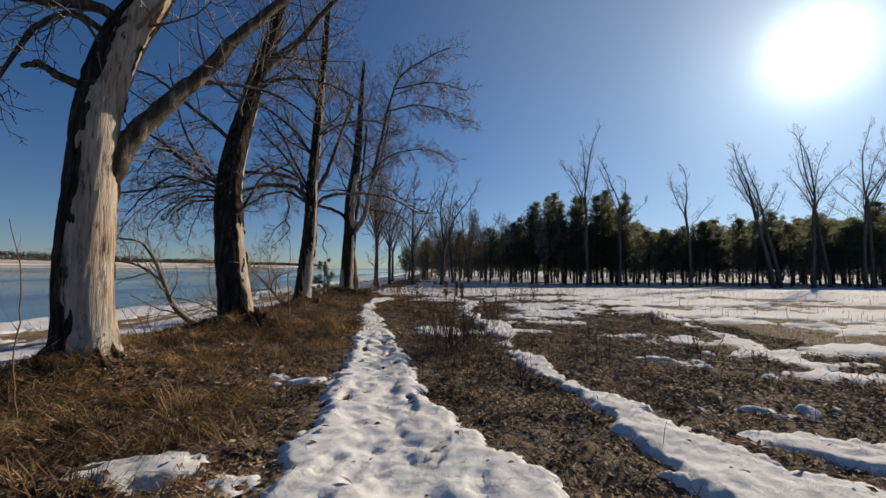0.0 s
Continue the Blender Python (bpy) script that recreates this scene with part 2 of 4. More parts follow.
def step(a, b, x):
    t = np.clip((x - a) / (b - a), 0, 1)
    return t * t * (3 - 2 * t)


def relief(x, y):
    """Clods and tussocks."""
    return 0.10 * (fbm(x * 3.3, y * 3.3, 3) - 0.5) + 0.055 * (fbm(x * 8.3 + 5, y * 8.3, 2) - 0.5)


def height(x, y):
    """Height of the bare ground: a low field, a lip with the trees along the river, then the bank and the beach."""
    x, y = np.asarray(x, float), np.asarray(y, float)
    z = -0.10 - 0.75 * step(24, 58, y) * step(-14, -4, x)
    lip = 0.13 * step(-2.7, -4.7, x) * (1 - step(24, 40, y))
    for tx, ty in TREES:
        lip = lip + 0.36 * np.exp(-(((x - tx) / 0.7) ** 2 + ((y - ty) / 1.0) ** 2))
    z = z + lip
    edge = -5.78 - 0.8 * (fbm(y * 0.35 + 3.0, y * 0 + 2.0) - 0.5) - 0.02 * np.maximum(y - 24, 0)
    down = step(0, 2.6, edge - x)
    beach = -0.85 - 0.80 * step(0, 14.5, -8.0 - x) - 1.4 * step(22.5, 34, -x)
    z = z * (1 - down) + beach * down
    z = z + 0.10 * (fbm(x * 0.9, y * 0.9) - 0.5) + relief(x, y)
    bank = step(500, 640, -x - 0.06 * np.abs(y))
    z = z + bank * (11.0 + 5 * fbm(x * 0.002, y * 0.004))
    return z


def axis(lo, hi, fine, out_lo, out_hi, grow=1.16):
    mid = list(np.arange(lo, hi + fine / 2, fine))
    a, s = [], fine
    while (a[-1] if a else lo) > out_lo:
        s *= grow
        a.append((a[-1] if a else lo) - s)
    b, s = [], fine
    while (b[-1] if b else hi) < out_hi:
        s *= grow
        b.append((b[-1] if b else hi) + s)
    return np.array(a[::-1] + mid + b)


def mesh_from(name, verts, faces, mat, smooth=True):
    me = bpy.data.meshes.new(name)
    me.from_pydata(np.asarray(verts).tolist(), [], faces if isinstance(faces, list) else faces.tolist())
    me.materials.append(mat)
    if smooth:
        me.polygons.foreach_set("use_smooth", np.ones(len(me.polygons), bool))
    me.update()
    return me


def grid_faces(nx, ny):
    i = np.arange(nx - 1)[:, None] * ny + np.arange(ny - 1)[None, :]
    return np.stack([i, i + ny, i + ny + 1, i + 1], -1).reshape(-1, 4)


def floats(me, name, values):
    me.attributes.new(name, "FLOAT", "POINT").data.foreach_set("value", np.asarray(values, np.float32).ravel())


def make_ground():
    xs, ys = axis(-10, 8, 0.08, -2600, 2600), axis(-2, 27, 0.08, -2600, 3200)
    gx, gy = np.meshgrid(xs, ys, indexing="ij")
    gz = height(gx, gy)
    me = mesh_from("ground", np.stack([gx, gy, gz], -1).reshape(-1, 3), grid_faces(len(xs), len(ys)), GROUND)
    n = fbm(gx * 0.7, gy * 0.7) - 0.5
    floats(me, "grass", np.clip(step(-1.2, -3.6, gx + 2.2 * n - 0.05 * (gy - 4)) * 0.95 + 0.25 * step(0.55, 0.7, n + 0.5), 0, 1))
    floats(me, "sand", step(-7.6, -9.2, gx + 1.2 * n))
    floats(me, "far", step(450, 560, -gx))
    floats(me, "bare", np.clip(sum(step(1.25, 0.35, np.hypot((gx - bx) / 1.3, gy - by) + 1.3 * n) for bx, by in BARE_SOIL), 0, 0.9))
    return tagged(new("ground", me), "brown earth with leaf litter, dry grass and sandy beach", "ground", kind="structure")


make_ground()

# ---- snow ----
# the trodden path: place and half width
TRAIL = [(0.3, -3.0, 1.3), (0.0, 1.0, 1.2), (-0.2, 2.9, 1.05), (-0.55, 3.8, 0.8), (-0.8, 5.1, 0.62), (-1.1, 7.0, 0.56), (-1.5, 9.0, 0.4), (-1.85, 11.0, 0.36),
         (-2.1, 12.2, 0.36), (-2.4, 13.4, 0.35), (-2.68, 14.7, 0.24), (-2.88, 15.8, 0.27), (-3.05, 16.9, 0.22), (-3.13, 18.0, 0.18), (-3.18, 18.8, 0.22),
         (-3.12, 19.6, 0.32), (-2.95, 20.6, 0.5), (-2.9, 21.2, 0.3)]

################

| EXERCISE REQUIREMENTS |
Take the data above and repeat it exactly, leaving each picture out.

| RESULT |
0.0 s
Continue the Blender Python (bpy) script that recreates this scene with part 2 of 4. More parts follow.
def step(a, b, x):
    t = np.clip((x - a) / (b - a), 0, 1)
    return t * t * (3 - 2 * t)


def relief(x, y):
    """Clods and tussocks."""
    return 0.10 * (fbm(x * 3.3, y * 3.3, 3) - 0.5) + 0.055 * (fbm(x * 8.3 + 5, y * 8.3, 2) - 0.5)


def height(x, y):
    """Height of the bare ground: a low field, a lip with the trees along the river, then the bank and the beach."""
    x, y = np.asarray(x, float), np.asarray(y, float)
    z = -0.10 - 0.75 * step(24, 58, y) * step(-14, -4, x)
    lip = 0.13 * step(-2.7, -4.7, x) * (1 - step(24, 40, y))
    for tx, ty in TREES:
        lip = lip + 0.36 * np.exp(-(((x - tx) / 0.7) ** 2 + ((y - ty) / 1.0) ** 2))
    z = z + lip
    edge = -5.78 - 0.8 * (fbm(y * 0.35 + 3.0, y * 0 + 2.0) - 0.5) - 0.02 * np.maximum(y - 24, 0)
    down = step(0, 2.6, edge - x)
    beach = -0.85 - 0.80 * step(0, 14.5, -8.0 - x) - 1.4 * step(22.5, 34, -x)
    z = z * (1 - down) + beach * down
    z = z + 0.10 * (fbm(x * 0.9, y * 0.9) - 0.5) + relief(x, y)
    bank = step(500, 640, -x - 0.06 * np.abs(y))
    z = z + bank * (11.0 + 5 * fbm(x * 0.002, y * 0.004))
    return z


def axis(lo, hi, fine, out_lo, out_hi, grow=1.16):
    mid = list(np.arange(lo, hi + fine / 2, fine))
    a, s = [], fine
    while (a[-1] if a else lo) > out_lo:
        s *= grow
        a.append((a[-1] if a else lo) - s)
    b, s = [], fine
    while (b[-1] if b else hi) < out_hi:
        s *= grow
        b.append((b[-1] if b else hi) + s)
    return np.array(a[::-1] + mid + b)


def mesh_from(name, verts, faces, mat, smooth=True):
    me = bpy.data.meshes.new(name)
    me.from_pydata(np.asarray(verts).tolist(), [], faces if isinstance(faces, list) else faces.tolist())
    me.materials.append(mat)
    if smooth:
        me.polygons.foreach_set("use_smooth", np.ones(len(me.polygons), bool))
    me.update()
    return me


def grid_faces(nx, ny):
    i = np.arange(nx - 1)[:, None] * ny + np.arange(ny - 1)[None, :]
    return np.stack([i, i + ny, i + ny + 1, i + 1], -1).reshape(-1, 4)


def floats(me, name, values):
    me.attributes.new(name, "FLOAT", "POINT").data.foreach_set("value", np.asarray(values, np.float32).ravel())


def make_ground():
    xs, ys = axis(-10, 8, 0.08, -2600, 2600), axis(-2, 27, 0.08, -2600, 3200)
    gx, gy = np.meshgrid(xs, ys, indexing="ij")
    gz = height(gx, gy)
    me = mesh_from("ground", np.stack([gx, gy, gz], -1).reshape(-1, 3), grid_faces(len(xs), len(ys)), GROUND)
    n = fbm(gx * 0.7, gy * 0.7) - 0.5
    floats(me, "grass", np.clip(step(-1.2, -3.6, gx + 2.2 * n - 0.05 * (gy - 4)) * 0.95 + 0.25 * step(0.55, 0.7, n + 0.5), 0, 1))
    floats(me, "sand", step(-7.6, -9.2, gx + 1.2 * n))
    floats(me, "far", step(450, 560, -gx))
    floats(me, "bare", np.clip(sum(step(1.25, 0.35, np.hypot((gx - bx) / 1.3, gy - by) + 1.3 * n) for bx, by in BARE_SOIL), 0, 0.9))
    return tagged(new("ground", me), "brown earth with leaf litter, dry grass and sandy beach", "ground", kind="structure")


make_ground()

# ---- snow ----
# the trodden path: place and half width
TRAIL = [(0.3, -3.0, 1.3), (0.0, 1.0, 1.2), (-0.2, 2.9, 1.05), (-0.55, 3.8, 0.8), (-0.8, 5.1, 0.62), (-1.1, 7.0, 0.56), (-1.5, 9.0, 0.4), (-1.85, 11.0, 0.36),
         (-2.1, 12.2, 0.36), (-2.4, 13.4, 0.35), (-2.68, 14.7, 0.24), (-2.88, 15.8, 0.27), (-3.05, 16.9, 0.22), (-3.13, 18.0, 0.18), (-3.18, 18.8, 0.22),
         (-3.12, 19.6, 0.32), (-2.95, 20.6, 0.5), (-2.9, 21.2, 0.3)]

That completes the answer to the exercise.